*GIVEN PROBLEM*
Locate the word "random" in the data below, then copy every line that holds it.

======== DATA SHOWN ========

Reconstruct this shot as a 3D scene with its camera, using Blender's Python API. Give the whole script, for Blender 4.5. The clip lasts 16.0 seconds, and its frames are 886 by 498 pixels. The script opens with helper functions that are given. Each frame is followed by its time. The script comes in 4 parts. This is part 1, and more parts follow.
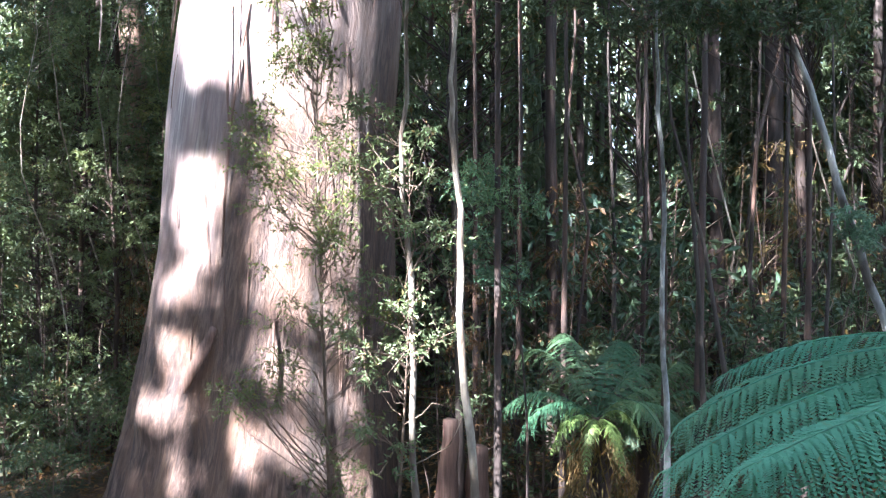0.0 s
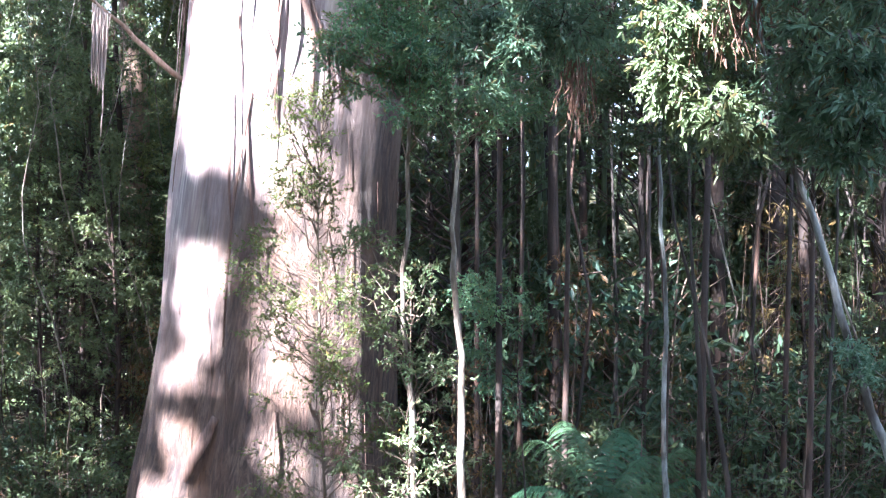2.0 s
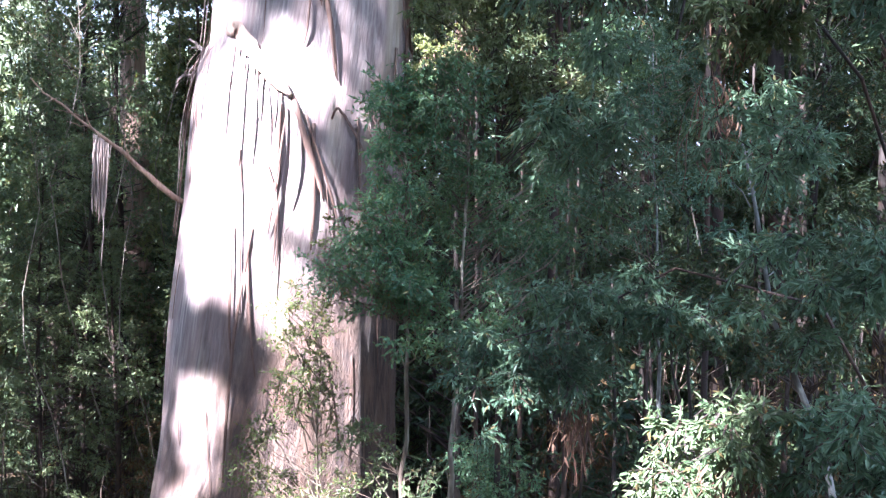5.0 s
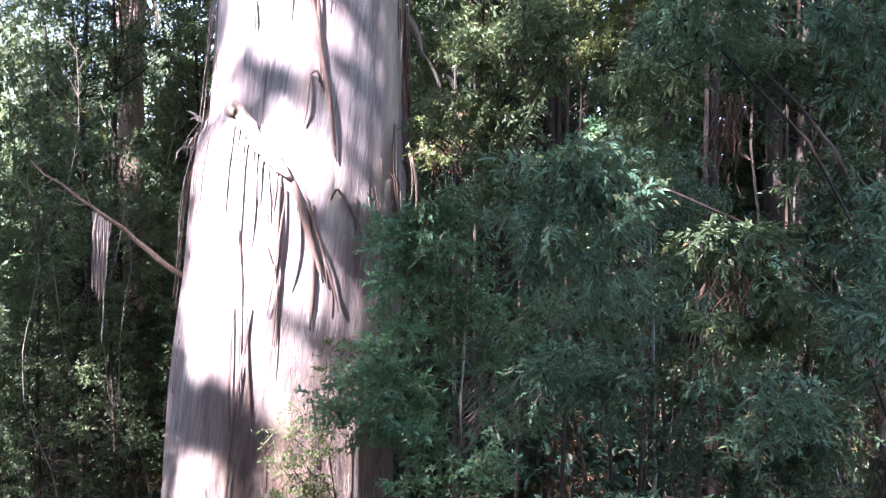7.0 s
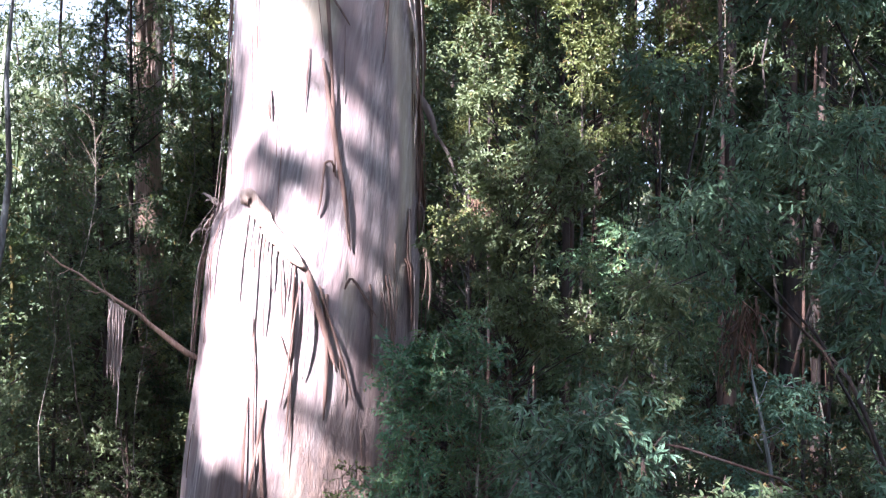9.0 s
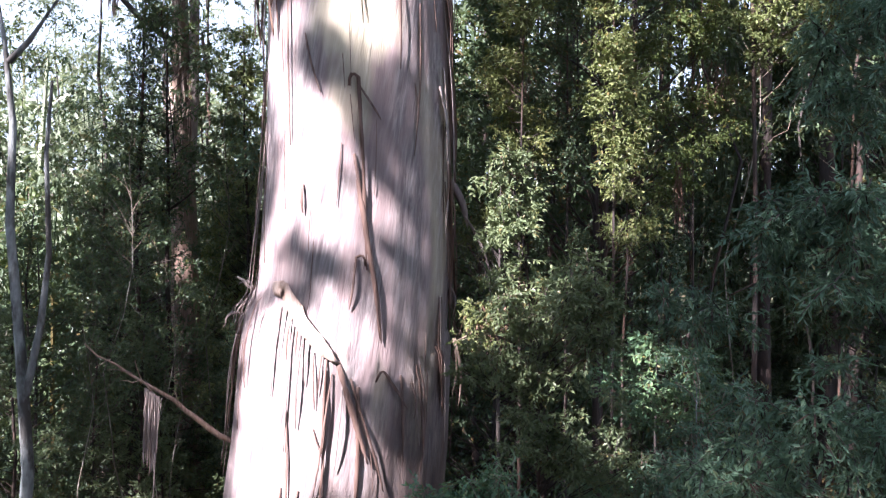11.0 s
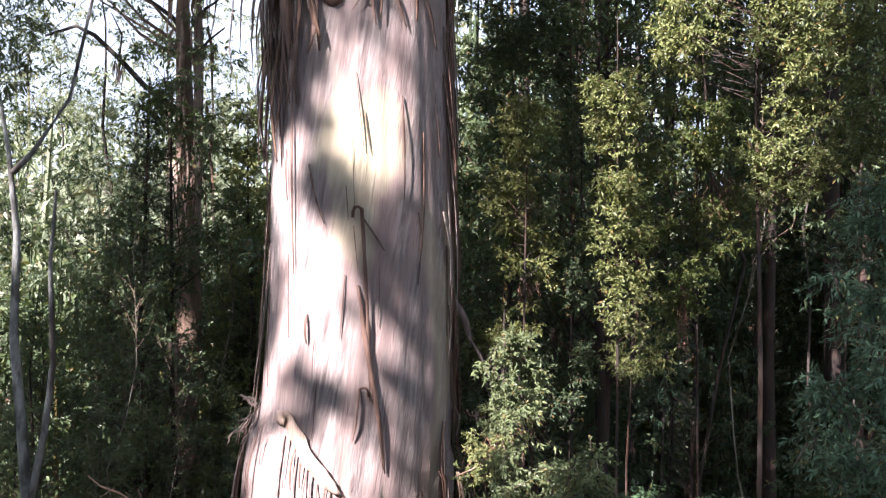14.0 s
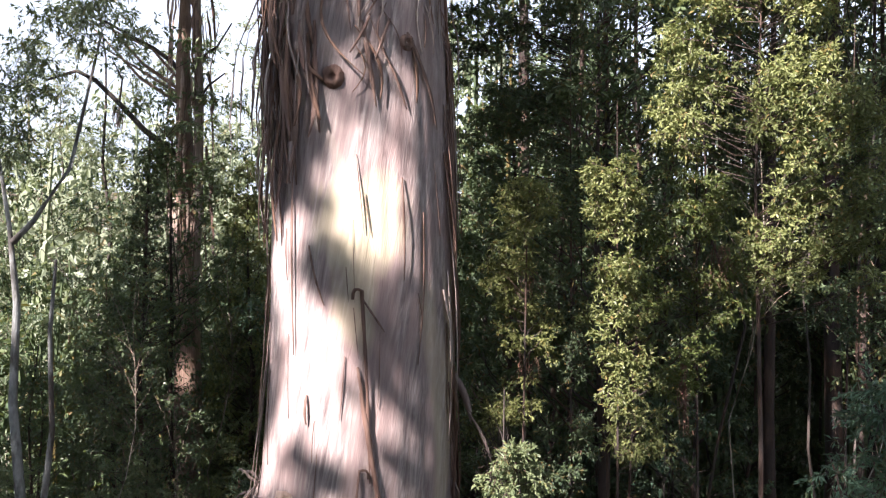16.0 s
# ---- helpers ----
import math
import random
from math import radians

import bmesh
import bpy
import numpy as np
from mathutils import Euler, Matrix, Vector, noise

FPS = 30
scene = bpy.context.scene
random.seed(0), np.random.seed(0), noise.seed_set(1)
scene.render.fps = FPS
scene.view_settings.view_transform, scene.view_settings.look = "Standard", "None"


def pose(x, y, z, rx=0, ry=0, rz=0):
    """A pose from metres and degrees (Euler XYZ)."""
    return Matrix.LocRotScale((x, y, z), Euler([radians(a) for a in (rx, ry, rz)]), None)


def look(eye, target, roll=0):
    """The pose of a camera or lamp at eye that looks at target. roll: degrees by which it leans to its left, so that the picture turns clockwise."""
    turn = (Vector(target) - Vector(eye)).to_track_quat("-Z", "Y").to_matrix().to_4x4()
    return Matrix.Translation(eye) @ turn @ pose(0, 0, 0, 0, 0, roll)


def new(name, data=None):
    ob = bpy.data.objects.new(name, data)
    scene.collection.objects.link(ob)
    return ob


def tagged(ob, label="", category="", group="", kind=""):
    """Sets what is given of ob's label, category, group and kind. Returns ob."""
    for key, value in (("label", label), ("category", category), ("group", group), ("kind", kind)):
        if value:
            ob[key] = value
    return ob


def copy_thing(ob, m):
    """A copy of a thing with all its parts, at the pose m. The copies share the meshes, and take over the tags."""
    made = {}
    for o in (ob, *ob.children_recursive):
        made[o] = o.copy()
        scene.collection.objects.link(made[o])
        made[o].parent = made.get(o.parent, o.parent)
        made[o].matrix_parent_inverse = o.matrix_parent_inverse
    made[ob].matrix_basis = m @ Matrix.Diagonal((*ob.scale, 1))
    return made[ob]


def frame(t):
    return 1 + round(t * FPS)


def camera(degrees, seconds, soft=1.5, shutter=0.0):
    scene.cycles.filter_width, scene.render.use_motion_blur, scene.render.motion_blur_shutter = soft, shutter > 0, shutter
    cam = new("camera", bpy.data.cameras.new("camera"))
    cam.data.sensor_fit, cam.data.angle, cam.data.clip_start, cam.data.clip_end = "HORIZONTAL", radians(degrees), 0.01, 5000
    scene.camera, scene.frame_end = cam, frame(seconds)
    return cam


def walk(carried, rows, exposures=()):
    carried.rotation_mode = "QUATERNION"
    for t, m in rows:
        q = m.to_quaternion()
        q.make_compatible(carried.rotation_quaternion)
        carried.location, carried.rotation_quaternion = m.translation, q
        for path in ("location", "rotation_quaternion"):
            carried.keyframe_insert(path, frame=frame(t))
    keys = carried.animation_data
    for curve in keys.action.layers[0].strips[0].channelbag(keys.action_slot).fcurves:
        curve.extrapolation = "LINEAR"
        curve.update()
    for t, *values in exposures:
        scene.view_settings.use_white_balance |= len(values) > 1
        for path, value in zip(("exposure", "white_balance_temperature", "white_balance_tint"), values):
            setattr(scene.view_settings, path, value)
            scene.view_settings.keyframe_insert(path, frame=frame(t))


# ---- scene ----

========

*EXERCISE ANSWER*
import random
random.seed(0), np.random.seed(0), noise.seed_set(1)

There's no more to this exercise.